春分 L’équinoxe de printemps
Écrire un carnet en suivant le calendrier des micro-saisons japonaises est la ligne que je me suis fixée cette année pour tenter de nouveau d’écrire une sorte de journal. Une ligne de crête fragile qui m’entraîne cependant à creuser cet exercice. Sachant que je suis (et serai) toujours en retard d’une ou deux micro-saisons… on ne rattrape pas le temps…
Si vivant, le spectacle de Joël Pommerat, Contes et légendes, nous réconcilie avec le théâtre. Cela faisait très longtemps que je n’avais pas écouté une pièce du début à la fin sans relâcher l’attention à de multiples reprises… échappées vers d’autres pensées, imaginant parfois ce que je ferais dans le même lieu si je pouvais mettre en scène. Là, l’attention est continue, joyeuse, grave, précise.
Dernier jour de l’exposition, À la cour du Prince Genji. Si les objets et les quelques meubles présentés ne me touchent pas à la hauteur de la fascination qu’a exercé à travers les siècles et qu’exerce toujours le fameux roman de Murasaki Shikibo, Le Dit du Genji, je suis émerveillée en découvrant les fabuleux rouleaux tissés de Maître Itaro Yamaguchi. (1901-2007). Tisserand dès l’âge de 10 ans dans le quartier de Nishjin à Kyôto, il crée son propre atelier à 19 ans et se retire à 70 ans en se fixant comme défi de reproduire en tapisserie les rouleaux peints du Dit du Genji datant du 12ème siècle. Il consacre les trente-cinq dernières années de sa vie à cette œuvre gigantesque, en utilisant des techniques de tissage du monde entier. Ce sont quatre splendides et longs rouleaux aux couleurs chatoyantes, déployés dans une longue salle du Musée Guimet, qui retracent des épisodes du Dit du Genji.
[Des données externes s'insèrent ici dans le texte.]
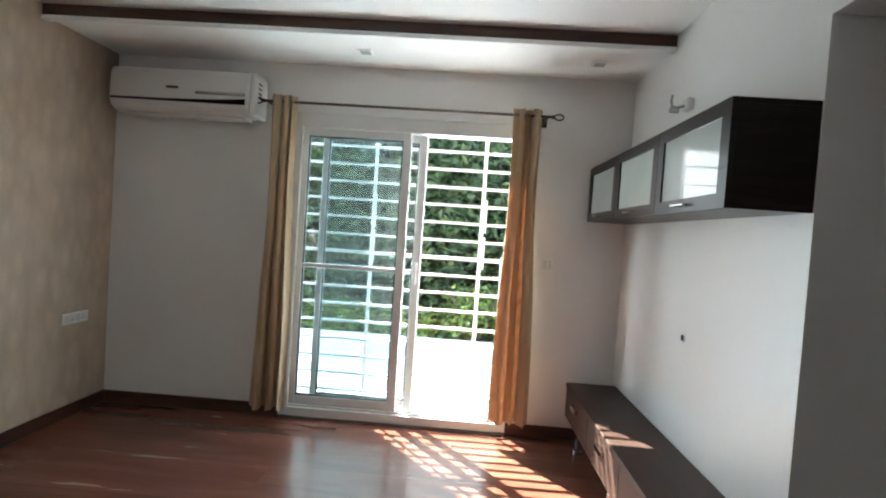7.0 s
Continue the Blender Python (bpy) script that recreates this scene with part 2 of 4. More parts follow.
m = M["curtain"] = mat("beige_curtain", (0.42, 0.29, 0.17), 0.75)
v = coords(m, (120, 120, 40))
base(m, ramp(m, noise_tex(m, v, 4, 3), [(0.3, (0.43, 0.322, 0.205)), (0.7, (0.52, 0.402, 0.265))]))
bs = m.node_tree.nodes["Principled BSDF"]
tl = m.node_tree.nodes.new("ShaderNodeBsdfTranslucent")
tl.inputs[0].default_value = (0.5, 0.19, 0.07, 1)
mxs = m.node_tree.nodes.new("ShaderNodeMixShader")
mxs.inputs[0].default_value = 0.045
link(m, bs.outputs[0], mxs.inputs[1])
link(m, tl.outputs[0], mxs.inputs[2])
link(m, mxs.outputs[0], m.node_tree.nodes["Material Output"].inputs[0])

m = M["leaf"] = mat("tree_leaves", (0.07, 0.12, 0.03), 0.5)
geo = node(m, "ShaderNodeNewGeometry")
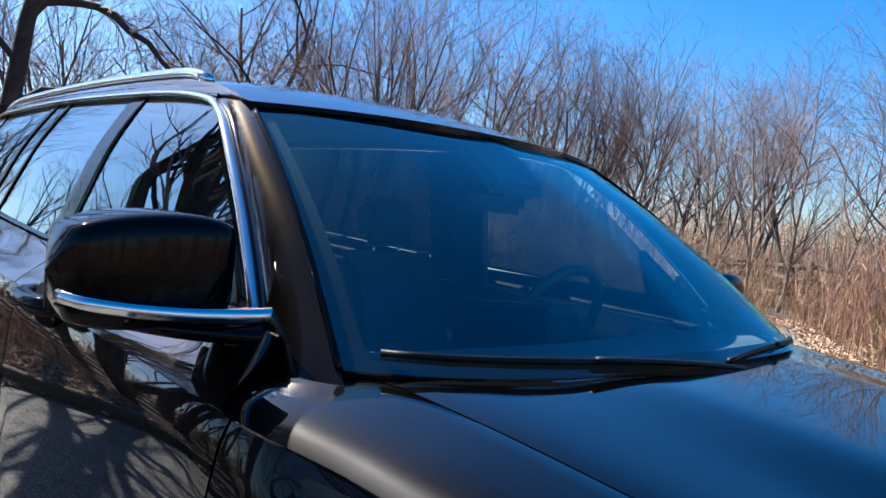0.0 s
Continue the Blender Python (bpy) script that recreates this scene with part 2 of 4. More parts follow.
class Build:
    """Collects points and faces of one mesh."""

    def __init__(self):
        self.v, self.f, self.s = [], [], []

    def add(self, verts, faces, smooth=True):
        o = len(self.v)
        self.v += [tuple(float(c) for c in v) for v in verts]
        self.f += [tuple(int(i) + o for i in f) for f in faces]
        self.s += [smooth] * len(faces)
        return self

    def grid(self, P, depth=0.0, flip=False, closed=False, roll=0.0015):
        """A sheet of points P[i][j]; depth: an edge turned inwards all round."""
        P = np.array(P, float)
        a, b = P.shape[:2]
        du, dv = np.gradient(P, axis=0), np.gradient(P, axis=1)
        N = np.cross(du, dv)
        N /= np.linalg.norm(N, axis=2, keepdims=True) + 1e-9
        if flip:
            N = -N
        Q = P.copy()
        if depth:
            for sl in ((0, slice(None)), (-1, slice(None)), (slice(None), 0), (slice(None), -1)):
                Q[sl] = P[sl] - N[sl] * roll
        idx = np.arange(a * b).reshape(a, b)
        fs = []
        for i in range(a - 1):
            for j in range(b - 1):
                q = (idx[i, j], idx[i + 1, j], idx[i + 1, j + 1], idx[i, j + 1])
                fs.append(q[::-1] if flip else q)
        self.add(Q.reshape(-1, 3), fs)
        if depth:
            loop = [(i, 0) for i in range(a)] + [(a - 1, j) for j in range(1, b)] + [(i, b - 1) for i in range(a - 2, -1, -1)] + [(0, j) for j in range(b - 2, 0, -1)]
            top = [Q[c] for c in loop]
            low = [Q[c] - N[c] * depth for c in loop]
            n = len(loop)
            ff = [(k, k + n, (k + 1) % n + n, (k + 1) % n) for k in range(n)]
            self.add(top + low, [f[::-1] for f in ff] if flip else ff, True)
        return self

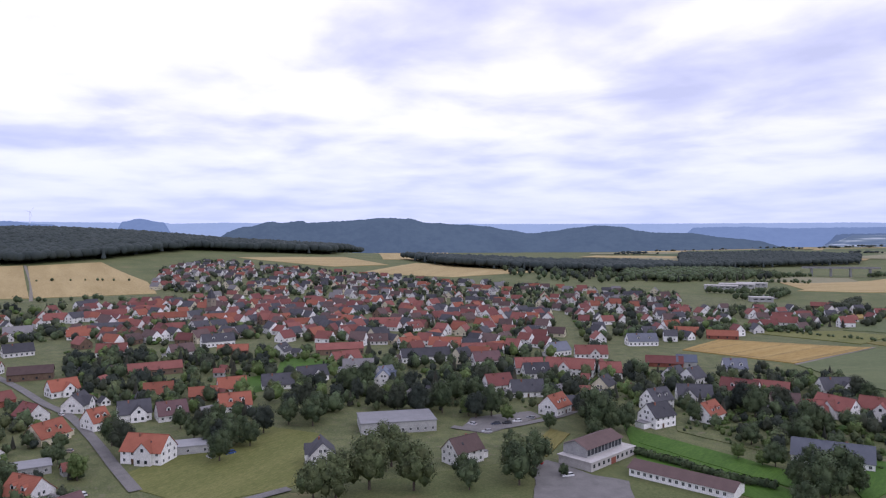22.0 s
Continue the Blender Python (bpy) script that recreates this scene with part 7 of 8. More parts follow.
hedge("thick green hedge between lawn and car park", 2.8, 2.2, "hedge", (22.2, 20.5), (22.7, 14.7), (23.3, 8.8), size=0.17)
hedge("clipped light green hedge at the car park", 3.2, 2.2, "lime", (24.8, -8.8), (23.9, -17.3), size=0.17)
hedge("thin weeds along the paddock gate", 1.0, 0.7, "willow", (-32.7, 25.4), (-32.6, 20.5), size=0.2)
hedge("green weeds along the pasture fence", 1.0, 0.6, "hedge", (33.8, 43.2), (34.9, 28.9), size=0.2)
hedge("dark nettle clump in the horse pasture", 3.0, 0.7, "hedge", (48.8, 51.2), (51.6, 52.6), size=0.2)
hedge("small dark nettle clump in the pasture", 1.4, 0.5, "hedge", (57.5, 53.2), (58.6, 53.0), size=0.2)
fine_tree("elder", 45.7, -9.3, 10.5, 7.6, "broad olive green tree with visible branches beside the car park")
fine_tree("elder", 51.0, -19.2, 9.0, 5.6, "olive green tree beside the rough meadow")



def weeds(label, seed, count, reach, size, mat, *points):
    """Low ragged tufts of grass and weeds scattered along a line, as one mass."""
    rng = np.random.default_rng(seed)
    seg = [(a, b, math.hypot(b[0] - a[0], b[1] - a[1])) for a, b in zip(points, points[1:])]
    total = sum(q[2] for q in seg)
    pieces = []
    for a, b, n in seg:
        for _ in range(int(count * n / total)):
            u, w = rng.random(), rng.normal(0, reach)
            x = a[0] + (b[0] - a[0]) * u - (b[1] - a[1]) / n * w
            y = a[1] + (b[1] - a[1]) * u + (b[0] - a[0]) / n * w
            r = size * rng.uniform(0.4, 1.5)
            pieces.append(leaves(rng, np.array([x, y, 0.16]), np.array([r, r, r * 0.5]), 7, r * 0.7))
    v, f = gather(pieces)
    return tagged(new("weeds", big_mesh("weeds", v, f, [LEAF[mat]])), label, "weeds", kind="stuff")


weeds("grass tufts creeping over the gravel edge", 3, 420, 0.5, 0.12, "lime", (40.3, 20.8), (41.0, 13.2), (41.7, -1.5))
weeds("scattered weeds in the gravel strip", 4, 120, 1.8, 0.07, "lime", (38.1, 19.9), (38.4, -0.4))
weeds("grass tufts along the gravel apron", 5, 160, 0.5, 0.12, "lime", (33.6, 20.6), (40.5, 21.0))
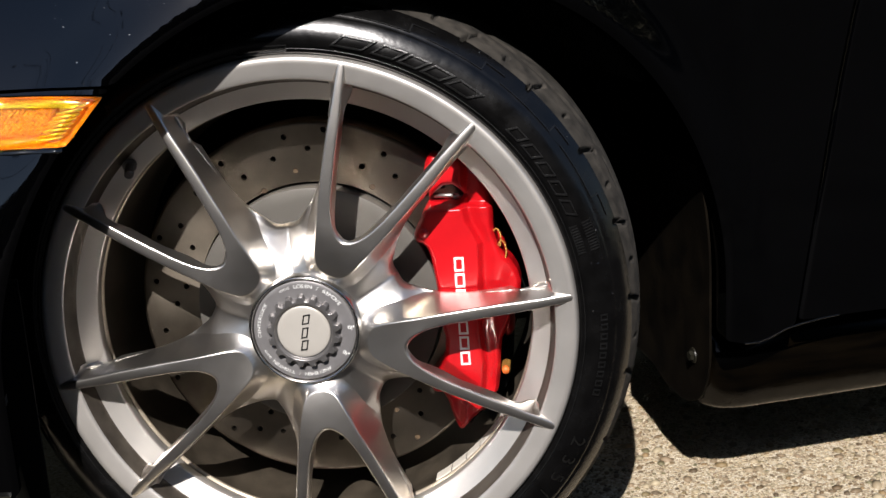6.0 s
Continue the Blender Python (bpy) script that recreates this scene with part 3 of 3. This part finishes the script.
# white word on the caliper, as plain hollow blocks
z = 0.0528
for k in range(7):
    h = 0.0138
    part("lettering", hollow((0.1408, 0.1427, 0.1483, 0.1502), (z, z - 0.0021, z - h + 0.0021, z - h),
         lambda x, zz, back: (x, float(caliper_depth(np.array([x]), np.array([zz]))[0]) + (0.002 if back else -0.0004), zz)), M_WHITE, caliper, smooth=False)
    z -= h + 0.0020
bm = bmesh.new()
rod(bm, (0.1832, 0.060, -0.0664), (0.1832, 0.078, -0.0664), 0.0047, 0.0047, 6)
part("bleed_screw", bm, M_BRASS, caliper, "brass bleed screw", smooth=False)
bm = bmesh.new()
rod(bm, (0.1832, 0.054, -0.0664), (0.1832, 0.0602, -0.0664), 0.0034, 0.0039, 16)
part("bleed_cap", bm, M_ORANGE, caliper, "orange rubber cap")
bm = bmesh.new()
for c, d in ((0.0, 0.0), (0.0045, -0.012)):
    loop = [Vector((0.1818 + c + 0.0042 * math.sin(q), 0.058 + 0.002 * math.cos(q), 0.066 + d + 0.0095 * math.cos(q))) for q in np.linspace(-2.4, 2.4, 13)]
    for a, b in zip(loop, loop[1:]):
        rod(bm, a, b, 0.0009, sides=8)
part("spring_clip", bm, M_BRASS, caliper, "brass wire clip")
bm = bmesh.new()
rod(bm, (0.122, 0.074, 0.1075), (0.152, 0.074, 0.1065), 0.0022)
ball(bm, (0.1455, 0.070, 0.1070), (0.0045, 0.004, 0.0032), 2)
part("pad_pin", bm, M_STEEL, caliper, "steel pad pin")
bm = bmesh.new()
y = float(caliper_depth(np.array([0.1141]), np.array([0.0772]))[0])
rod(bm, (0.1141, y - 0.0009, 0.0772), (0.1141, y + 0.006, 0.0772), 0.0049, 0.0049, 24)
part("plug", bm, M_RED, caliper)

# ---- body panels ----
ARCH_X, ARCH_Z, ARCH_R = 0.080, 0.300, 0.345


def sky_line(x):
    """Height above which the panels begin to lean upward."""
    return sum(np.interp(x + d, (-0.9, -0.38, -0.22, -0.11, -0.045, 0.08, 0.4, 1.2), (0.40, 0.440, 0.480, 0.590, 0.635, 0.67, 0.68, 0.70)) for d in np.linspace(-0.035, 0.035, 9)) / 9


def arch_gap(x, z):
    """Distance from the wheel arch's edge: round above the axle, upright below it."""
    return np.hypot(np.where(x > ARCH_X, (x - ARCH_X) * 0.945, x - ARCH_X), np.clip(z - ARCH_Z, 0, 9)) - ARCH_R


def body_y(x, z):
    y = -0.040 + 0.9 * np.clip(-0.20 - x, 0, 9) ** 2
    tuck = smoothstep(0.12, 0.50, x)
    y = y + tuck * 0.085 * (1 - 0.25 * smoothstep(0.45, 0.8, z))
    w = np.clip(z - sky_line(x) + 0.07, 0, 9)
    y = y + np.where(w < 0.25, 1.45 * w * w, 1.45 * 0.25 ** 2 + 0.725 * (w - 0.25))
    r = arch_gap(x, z)
    return y - 0.006 * smoothstep(0.05, 0.0, r) + 0.25 * np.clip(0.26 - z, 0, 1) ** 2 - 0.005 * smoothstep(0.236, 0.222, z) * smoothstep(-0.30, -0.36, x) + 0.004 * smoothstep(0.004, 0.0, r)


def panel(name, us, vs, field, label, thick=0.004, material=None, inset=0.0):
    return part(name, relief(us, vs, field, lambda x, z: (x, body_y(x, z) + inset, z), lambda x, z: (x, body_y(x, z) + inset + thick, z), True, False), material or M_PAINT, car, label)


def outside_arch(x, z):
    return -arch_gap(x, z)


def fender_foot(x):
    """Lower edge of the fender behind the wheel, dipping toward the arch."""
    return np.interp(x, (0.45, 0.470, 0.485, 0.500, 0.518, 0.535, 0.558, 0.582), (0.237, 0.2300, 0.2283, 0.2310, 0.2387, 0.2420, 0.2452, 0.2470))


def door_gap(z):
    return 0.541 + 0.16 * (z - 0.305)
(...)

Les premières fleurs éclosent sur les cerisiers et le citronnier du Parc sur un fond de ciel gris qui fait vibrer les nouveaux verts. Je vais à la librairie de l’Atelier voir s’ils ont Le Dit du Genji. Je soupèse le volume, j’aime son poids, je feuillette les fines pages lisses (mille quatre cent cinquante), je survole quelques passages… je reviendrai l’acheter bientôt.
Retrouver amie et camarades dans un bistrot des hauteurs de Coutances pour aller écouter Zaho de Sagazan en concert. Énergie, pulsation de la musique et du cœur sur des mots justes. En fin de soirée, récupérer Matt devant la gare déserte.
Apparition inespérée du soleil. Nous marchons sur le sable le long de la mer. Mais I doit rebrousser chemin, sa cheville la fait souffrir. Elle nous rejoindra en voiture au prochain village. Nous buvons un verre au bord de la plage, profitant du soleil malgré l’air froid. Je regarde le temps passer sur le visage des autres.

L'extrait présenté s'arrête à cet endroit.